Congress did not follow its own process and pass appropriations bills in time for the new fiscal year on Oct 1. Instead, at the last possible moment, it passed a stopgap measure that essentially allows the government to keep doing what it has been doing, extending funding for existing programs for another 45 days.
Congress did not consider the pros and cons of various programs. Members did not pore over the thousands of pages of agency budget requests to consider whether each government agency has a coherent plan to provide services that the public both wants and benefits from. They did not look at the U.S. fiscal situation to decide how to balance spending and revenue. They did not consider the growing entitlement programs that leave most government spending outside of the annual budget process.
What Congress did, essentially, was give itself an extension on its homework. It has also given its members a platform to rail against out-of-control spending and growing government debt, even as its actual actions have no impact on either.
It is tempting to argue that Congress has recently become broken, unable to perform one of its most important functions as outlined in the appropriations clause of the Constitution: writing and passing laws that dedicate (or "appropriate") money for specific purposes. In reality, however, Congress is late on these bills all the time. In the past 50 years, it has passed a budget on time only four times.
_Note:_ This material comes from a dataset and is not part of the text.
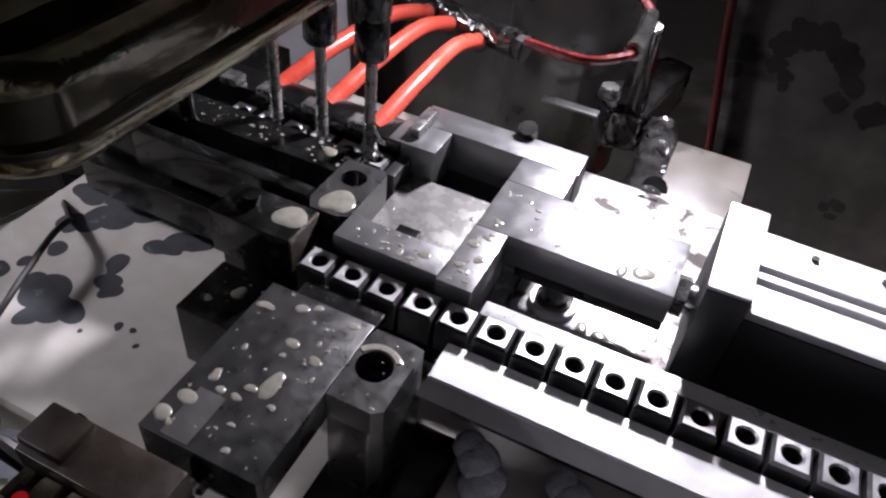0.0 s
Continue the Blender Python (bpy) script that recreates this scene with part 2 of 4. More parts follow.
def add_cyl(bm, base, axis, r0, length, r1=None, seg=24, caps=True):
    """A cylinder or cone from base along axis."""
    a = Vector(axis).normalized()
    q = a.to_track_quat("Z", "Y").to_matrix().to_4x4()
    m = Matrix.Translation((Vector(base) + a * length / 2) * K) @ q
    bmesh.ops.create_cone(bm, cap_ends=caps, segments=seg, radius1=r0 * K, radius2=(r0 if r1 is None else r1) * K, depth=length * K, matrix=m)
    return bm


def add_lathe(bm, centre, profile, seg=48, a0=0.0, a1=360.0, closed=False):
    """Turns a profile of (radius, height) about a vertical axis."""
    full = a1 - a0 >= 359.9
    steps = seg if full else seg + 1
    rings = []
    for i in range(steps):
        a = radians(a0 + (a1 - a0) * i / seg)
        rings.append([bm.verts.new(Vector((centre[0] + r * math.cos(a), centre[1] + r * math.sin(a), centre[2] + z)) * K) for r, z in profile])
    n = len(profile)
    for i in range(seg):
        p, q = rings[i], rings[(i + 1) % steps]
        for j in range(n if closed else n - 1):
            bm.faces.new((p[j], q[j], q[(j + 1) % n], p[(j + 1) % n]))
    if closed and not full:
        bm.faces.new(rings[0])
        bm.faces.new(list(reversed(rings[-1])))
    return bm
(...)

And not only is Congress chronically late, but it also fails to follow the schedule for a sensible budget process that Congress itself created. The debate over how much the federal government should spend should start almost a year before a new budget is needed. The first deadline, which Congress usually misses, is passing a budget resolution by April 15. The budget resolution is not binding, nor is it signed into law — it is simply an agreement between the House and Senate on how to proceed.